### Description of the task:
Copy the data exactly; pictures stay out of the copy.

● ● ● ●

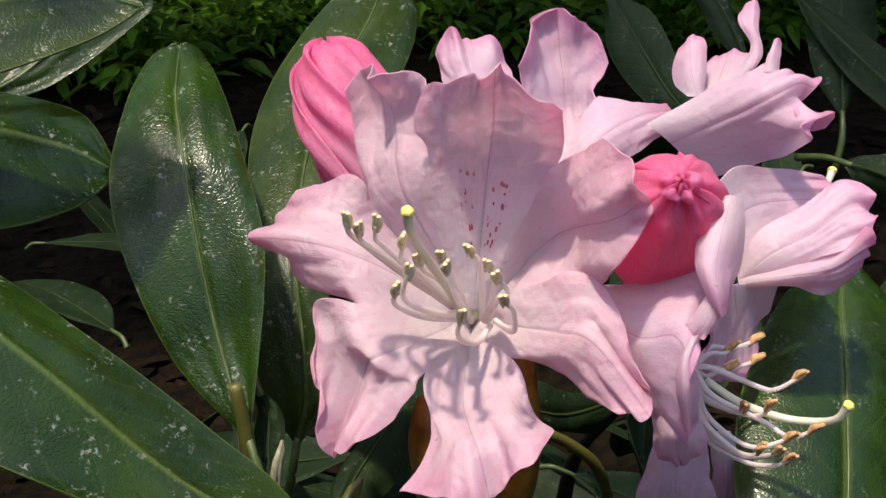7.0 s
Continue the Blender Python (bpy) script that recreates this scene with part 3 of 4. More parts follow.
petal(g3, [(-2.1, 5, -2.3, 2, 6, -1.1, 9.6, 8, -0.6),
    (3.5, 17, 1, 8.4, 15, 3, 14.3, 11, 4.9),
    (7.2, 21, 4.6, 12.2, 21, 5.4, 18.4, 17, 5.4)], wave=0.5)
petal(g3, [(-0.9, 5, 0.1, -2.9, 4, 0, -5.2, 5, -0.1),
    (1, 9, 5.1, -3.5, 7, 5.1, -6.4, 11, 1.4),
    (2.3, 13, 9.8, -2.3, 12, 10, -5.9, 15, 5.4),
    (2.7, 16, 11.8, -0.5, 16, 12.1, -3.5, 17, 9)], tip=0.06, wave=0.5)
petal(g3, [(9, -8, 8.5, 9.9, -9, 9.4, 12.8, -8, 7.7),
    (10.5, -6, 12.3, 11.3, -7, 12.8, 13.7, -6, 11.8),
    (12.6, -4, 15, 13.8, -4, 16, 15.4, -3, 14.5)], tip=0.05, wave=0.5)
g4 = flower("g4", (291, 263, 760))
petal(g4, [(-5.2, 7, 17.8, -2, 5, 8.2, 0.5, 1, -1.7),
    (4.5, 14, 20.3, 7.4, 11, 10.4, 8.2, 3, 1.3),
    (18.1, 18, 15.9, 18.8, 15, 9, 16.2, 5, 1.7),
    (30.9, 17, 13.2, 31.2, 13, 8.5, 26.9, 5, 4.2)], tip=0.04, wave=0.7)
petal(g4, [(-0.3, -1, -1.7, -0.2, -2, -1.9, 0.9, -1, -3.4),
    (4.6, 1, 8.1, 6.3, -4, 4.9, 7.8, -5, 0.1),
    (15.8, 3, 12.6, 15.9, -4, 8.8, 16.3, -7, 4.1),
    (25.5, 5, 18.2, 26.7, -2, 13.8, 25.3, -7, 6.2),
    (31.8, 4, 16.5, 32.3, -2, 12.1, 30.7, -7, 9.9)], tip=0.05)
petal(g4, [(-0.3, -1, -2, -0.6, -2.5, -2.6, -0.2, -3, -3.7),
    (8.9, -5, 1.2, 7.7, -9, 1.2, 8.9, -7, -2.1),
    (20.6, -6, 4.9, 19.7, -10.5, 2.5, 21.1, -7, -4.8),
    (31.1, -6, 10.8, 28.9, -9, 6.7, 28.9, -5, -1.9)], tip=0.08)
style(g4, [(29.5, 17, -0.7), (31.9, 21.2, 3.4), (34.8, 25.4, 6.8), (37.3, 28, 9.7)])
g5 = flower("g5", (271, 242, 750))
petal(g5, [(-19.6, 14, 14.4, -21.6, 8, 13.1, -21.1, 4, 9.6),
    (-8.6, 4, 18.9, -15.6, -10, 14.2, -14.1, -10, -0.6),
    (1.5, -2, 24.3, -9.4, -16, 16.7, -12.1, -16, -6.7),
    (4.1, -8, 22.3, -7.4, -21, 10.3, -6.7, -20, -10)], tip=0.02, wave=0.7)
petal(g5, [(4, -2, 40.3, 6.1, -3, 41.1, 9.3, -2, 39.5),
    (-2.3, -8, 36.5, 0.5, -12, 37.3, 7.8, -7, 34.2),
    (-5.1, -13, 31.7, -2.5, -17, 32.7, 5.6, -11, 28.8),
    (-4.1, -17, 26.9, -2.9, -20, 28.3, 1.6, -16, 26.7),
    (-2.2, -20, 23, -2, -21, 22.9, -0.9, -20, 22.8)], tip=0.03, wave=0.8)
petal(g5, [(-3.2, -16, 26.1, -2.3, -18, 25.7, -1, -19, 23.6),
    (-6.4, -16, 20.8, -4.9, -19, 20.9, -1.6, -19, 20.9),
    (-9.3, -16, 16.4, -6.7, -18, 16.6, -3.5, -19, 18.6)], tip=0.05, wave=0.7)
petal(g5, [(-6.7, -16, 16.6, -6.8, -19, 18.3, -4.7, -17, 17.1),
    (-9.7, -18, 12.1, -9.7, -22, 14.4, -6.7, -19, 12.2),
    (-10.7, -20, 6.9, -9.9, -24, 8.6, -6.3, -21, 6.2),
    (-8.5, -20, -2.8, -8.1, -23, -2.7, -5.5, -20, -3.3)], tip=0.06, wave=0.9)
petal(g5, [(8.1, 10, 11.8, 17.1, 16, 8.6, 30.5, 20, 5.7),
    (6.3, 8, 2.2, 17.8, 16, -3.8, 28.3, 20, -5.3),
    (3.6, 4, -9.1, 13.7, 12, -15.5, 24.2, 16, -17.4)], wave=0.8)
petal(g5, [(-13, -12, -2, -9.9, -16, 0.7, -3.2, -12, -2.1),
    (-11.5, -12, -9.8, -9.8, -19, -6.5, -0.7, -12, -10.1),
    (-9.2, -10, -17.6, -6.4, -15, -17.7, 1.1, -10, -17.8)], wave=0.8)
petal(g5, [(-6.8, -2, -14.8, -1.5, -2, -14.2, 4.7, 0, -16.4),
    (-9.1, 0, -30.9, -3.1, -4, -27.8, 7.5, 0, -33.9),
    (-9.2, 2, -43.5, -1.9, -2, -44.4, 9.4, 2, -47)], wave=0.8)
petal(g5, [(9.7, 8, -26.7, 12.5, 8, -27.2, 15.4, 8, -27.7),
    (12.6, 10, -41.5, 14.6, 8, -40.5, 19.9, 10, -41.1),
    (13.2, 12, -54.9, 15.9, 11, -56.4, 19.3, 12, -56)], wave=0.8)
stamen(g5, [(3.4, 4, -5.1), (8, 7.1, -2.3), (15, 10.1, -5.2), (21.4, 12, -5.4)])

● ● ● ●

### Output for this task:
7.0 s
Continue the Blender Python (bpy) script that recreates this scene with part 3 of 4. More parts follow.
petal(g3, [(-2.1, 5, -2.3, 2, 6, -1.1, 9.6, 8, -0.6),
    (3.5, 17, 1, 8.4, 15, 3, 14.3, 11, 4.9),
    (7.2, 21, 4.6, 12.2, 21, 5.4, 18.4, 17, 5.4)], wave=0.5)
petal(g3, [(-0.9, 5, 0.1, -2.9, 4, 0, -5.2, 5, -0.1),
    (1, 9, 5.1, -3.5, 7, 5.1, -6.4, 11, 1.4),
    (2.3, 13, 9.8, -2.3, 12, 10, -5.9, 15, 5.4),
    (2.7, 16, 11.8, -0.5, 16, 12.1, -3.5, 17, 9)], tip=0.06, wave=0.5)
petal(g3, [(9, -8, 8.5, 9.9, -9, 9.4, 12.8, -8, 7.7),
    (10.5, -6, 12.3, 11.3, -7, 12.8, 13.7, -6, 11.8),
    (12.6, -4, 15, 13.8, -4, 16, 15.4, -3, 14.5)], tip=0.05, wave=0.5)
g4 = flower("g4", (291, 263, 760))
petal(g4, [(-5.2, 7, 17.8, -2, 5, 8.2, 0.5, 1, -1.7),
    (4.5, 14, 20.3, 7.4, 11, 10.4, 8.2, 3, 1.3),
    (18.1, 18, 15.9, 18.8, 15, 9, 16.2, 5, 1.7),
    (30.9, 17, 13.2, 31.2, 13, 8.5, 26.9, 5, 4.2)], tip=0.04, wave=0.7)
petal(g4, [(-0.3, -1, -1.7, -0.2, -2, -1.9, 0.9, -1, -3.4),
    (4.6, 1, 8.1, 6.3, -4, 4.9, 7.8, -5, 0.1),
    (15.8, 3, 12.6, 15.9, -4, 8.8, 16.3, -7, 4.1),
    (25.5, 5, 18.2, 26.7, -2, 13.8, 25.3, -7, 6.2),
    (31.8, 4, 16.5, 32.3, -2, 12.1, 30.7, -7, 9.9)], tip=0.05)
petal(g4, [(-0.3, -1, -2, -0.6, -2.5, -2.6, -0.2, -3, -3.7),
    (8.9, -5, 1.2, 7.7, -9, 1.2, 8.9, -7, -2.1),
    (20.6, -6, 4.9, 19.7, -10.5, 2.5, 21.1, -7, -4.8),
    (31.1, -6, 10.8, 28.9, -9, 6.7, 28.9, -5, -1.9)], tip=0.08)
style(g4, [(29.5, 17, -0.7), (31.9, 21.2, 3.4), (34.8, 25.4, 6.8), (37.3, 28, 9.7)])
g5 = flower("g5", (271, 242, 750))
petal(g5, [(-19.6, 14, 14.4, -21.6, 8, 13.1, -21.1, 4, 9.6),
    (-8.6, 4, 18.9, -15.6, -10, 14.2, -14.1, -10, -0.6),
    (1.5, -2, 24.3, -9.4, -16, 16.7, -12.1, -16, -6.7),
    (4.1, -8, 22.3, -7.4, -21, 10.3, -6.7, -20, -10)], tip=0.02, wave=0.7)
petal(g5, [(4, -2, 40.3, 6.1, -3, 41.1, 9.3, -2, 39.5),
    (-2.3, -8, 36.5, 0.5, -12, 37.3, 7.8, -7, 34.2),
    (-5.1, -13, 31.7, -2.5, -17, 32.7, 5.6, -11, 28.8),
    (-4.1, -17, 26.9, -2.9, -20, 28.3, 1.6, -16, 26.7),
    (-2.2, -20, 23, -2, -21, 22.9, -0.9, -20, 22.8)], tip=0.03, wave=0.8)
petal(g5, [(-3.2, -16, 26.1, -2.3, -18, 25.7, -1, -19, 23.6),
    (-6.4, -16, 20.8, -4.9, -19, 20.9, -1.6, -19, 20.9),
    (-9.3, -16, 16.4, -6.7, -18, 16.6, -3.5, -19, 18.6)], tip=0.05, wave=0.7)
petal(g5, [(-6.7, -16, 16.6, -6.8, -19, 18.3, -4.7, -17, 17.1),
    (-9.7, -18, 12.1, -9.7, -22, 14.4, -6.7, -19, 12.2),
    (-10.7, -20, 6.9, -9.9, -24, 8.6, -6.3, -21, 6.2),
    (-8.5, -20, -2.8, -8.1, -23, -2.7, -5.5, -20, -3.3)], tip=0.06, wave=0.9)
petal(g5, [(8.1, 10, 11.8, 17.1, 16, 8.6, 30.5, 20, 5.7),
    (6.3, 8, 2.2, 17.8, 16, -3.8, 28.3, 20, -5.3),
    (3.6, 4, -9.1, 13.7, 12, -15.5, 24.2, 16, -17.4)], wave=0.8)
petal(g5, [(-13, -12, -2, -9.9, -16, 0.7, -3.2, -12, -2.1),
    (-11.5, -12, -9.8, -9.8, -19, -6.5, -0.7, -12, -10.1),
    (-9.2, -10, -17.6, -6.4, -15, -17.7, 1.1, -10, -17.8)], wave=0.8)
petal(g5, [(-6.8, -2, -14.8, -1.5, -2, -14.2, 4.7, 0, -16.4),
    (-9.1, 0, -30.9, -3.1, -4, -27.8, 7.5, 0, -33.9),
    (-9.2, 2, -43.5, -1.9, -2, -44.4, 9.4, 2, -47)], wave=0.8)
petal(g5, [(9.7, 8, -26.7, 12.5, 8, -27.2, 15.4, 8, -27.7),
    (12.6, 10, -41.5, 14.6, 8, -40.5, 19.9, 10, -41.1),
    (13.2, 12, -54.9, 15.9, 11, -56.4, 19.3, 12, -56)], wave=0.8)
stamen(g5, [(3.4, 4, -5.1), (8, 7.1, -2.3), (15, 10.1, -5.2), (21.4, 12, -5.4)])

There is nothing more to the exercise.